What We Think
A great sounding speaker with good wireless connectivity. Made mainly for use with Apple products, but doesn’t discriminate other devices due to its DLNA connectivity. It does come with a hefty price tag however, but you have to pay for great quality.
An expensive speaker can no longer rely on just having a decent quality of sound, and producers have to make sure that the design and style is worth people paying the extra. The Libratone Loop manages this, as in addition to being able to belt out a great sound, it looks fantastic and can be easily adapted via different covers to fit into the style of any room.
The Libratone Loop has been designed with a modern, elegant simplicity that is becoming very common with the higher priced speakers on the market. The Loop is name for its shape: a large circle, just over a foot in diameter with a wool cover. It comes with both a wall mount and a stand, which can be used to either hang it on a wall or stand it on a flat surface. However, the power cord isn’t very long and isn’t the most attractive to have trailing down a wall, so I’d personally opt to stand it up.
The simple shape and the plain wool covers give the speaker an elegant look which can fit in with pretty much any decor in any room. Available in a wide range of colours, (a black, a grey, two reds, two yellows, two blues, two purples and a green,) the covers can be purchased independently for (the arguably too high price) of £49.06, so that they can be swapped over if you fancy a change. The wool does have distinct carpety scent when it is first opened, but that should (hopefully) fade over time.
The buttons to switch between wireless connectivity or to Apple’s AirPlay are neatly hidden on the back of the speaker, and the only thing breaking the solid colour of the speaker front is a round white on/off logo button surrounded by the volume controls, reminiscent of the classic iPod controls.
There is also a small LED light on the front, which switches between white, yellow and red to indicate status, further identified by whether the lights are pulsing or steady. Flashing red means there is something wrong with the system, a pulsing yellow means it is booting up, and a flashing white means it is ready to play. A solid white glow means that it is playing.
A nice touch is that the brightness of this LED can be changed from the Libratone app.
The Loop is designed to be used with Apple’s Airplay feature, and therefore is very easy to use with an iPhone or iPad. The Loop can either join a router’s network and have music streamed to it through there, or it can be set up as a hotspot itself.
Although the speaker has been made with Apple products in mind, lovers of Android can use it too. The speaker is DLNA enabled, and there are free-to-install apps on Google Play that can stream via DLNA to the speaker. Furthermore, the Loop is now available with Bluetooth installed, meaning that any device with Bluetooth will be able to stream music directly to the speaker. This adds another dimension of versatility to the speaker, making it more accessible on more devices.

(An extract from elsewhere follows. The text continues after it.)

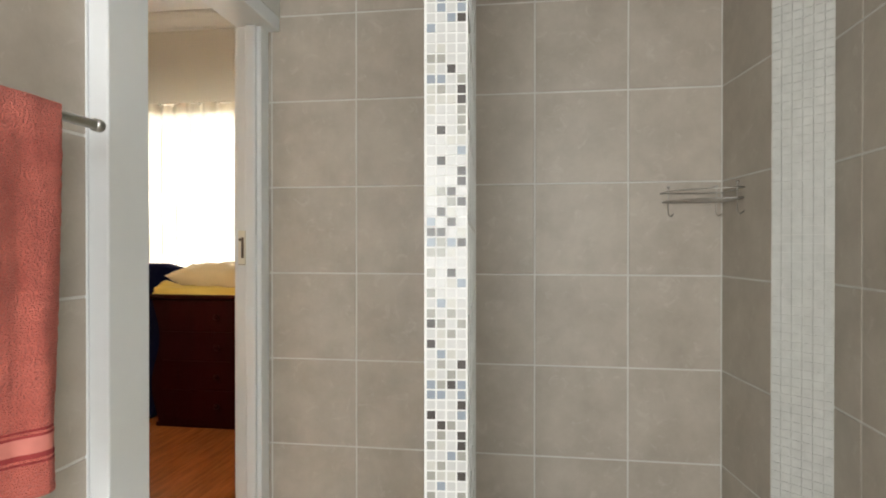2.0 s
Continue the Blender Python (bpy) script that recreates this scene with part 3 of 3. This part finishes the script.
def side_table(at, seed, label):
    """Small shabby table: moulded top, four square legs, arched aprons, low shelf."""
    rnd = random.Random(seed)
    t = thing("bedside_table", at, (label, "bedside table", "bedside tables"))
    dx, dy, h = 0.46, 0.575, 0.64
    bm = bmesh.new()
    add_box(bm, (-dx, 0, h - 0.016), (0, dy, h), 0.006)
    add_box(bm, (-dx + 0.008, 0.010, h - 0.028), (-0.010, dy - 0.010, h - 0.0165), 0.005)
    put("top", bm, M_TABLE, t)
    legs = [(-0.055, 0.025), (-0.055, dy - 0.065), (-dx + 0.02, 0.025), (-dx + 0.02, dy - 0.065)]
    for x, y in legs:
        box("leg", (x, y, 0), (x + 0.038, y + 0.040, h - 0.028), M_TABLE, 0.004, t)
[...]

The app gives you the option to customise your speaker to the point where it can be told where it is and what it is standing on (or if it is hanging from the wall), and how many centimetres it is from the walls are so that it can fully utilise its room filling technology.

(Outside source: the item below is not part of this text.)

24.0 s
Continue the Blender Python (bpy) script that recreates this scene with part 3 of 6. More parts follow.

You do need to download the free Libratone app in order to edit any of the speaker settings, and, without an Apple device, you need the app to connect the speaker to the network and input the network password, which is an easy enough process, albeit using an iPhone or iPad makes connecting easier still. Plugging the device into the USB port on the rear of the speaker gives you the option to share the settings on the device with the speaker, instantly connecting it to your home network. But no matter how good looking or easy to use it is, a speaker needs to sound good.
Due to the shape and design, you might presume that sound quality would have had to be sacrificed to make sure it looks pretty, but this simply isn’t the case. The speaker cabinet holds 2 x 1″ ribbon based tweeters and a woofer, which together have a frequency range of 40Hz to 20KHz. This is aided by the inbuilt passive radiator which “corresponds with a 5” subwoofer,” all within the slim design.
What all this equates to is a fantastic, room-filling sound. Whether the special room filling technology has much influence on the sound, it is hard to tell, because you can crank the volume high enough to fill pretty much any indoor space.
One thing to note is that this great sound is only apparent once you have tweaked the in-app settings. I was initially disappointed with the audio quality, before realising that there are a bunch of presets to choose from (ranging from my favourite “Rock the House” setting, through ones that are specifically designed for easy listening, classical pieces, songs with a focus on vocals or even movies) that make aligning the sound and settings incredibly easy and instantaneous, without having to muck about directly with the equaliser.
For a home based speaker, the sound quality can’t be faulted, and it can blast out at a volume which is sufficient for any indoor space and it definitely has the capacity to annoy your neighbours.
This speaker is very expensive, retailing at £399. However, it does everything it sets out to do well. It looks good and sounds good, and the wireless streaming and the app work well to control the speaker and alter the settings with ease.
If this is a bit outside of your price range though, there are other speakers available by Libratone for a slightly cheaper price. The company has recently released the Libratone Zipp with Bluetooth for £299, a smaller speaker than the Loop which is portable and battery powered. Again with interchangeable wool covers, this speaker can be taken on a day out and connected to directly with DirectPlay or Bluetooth, and may offer a cheaper alternative to the larger Loop.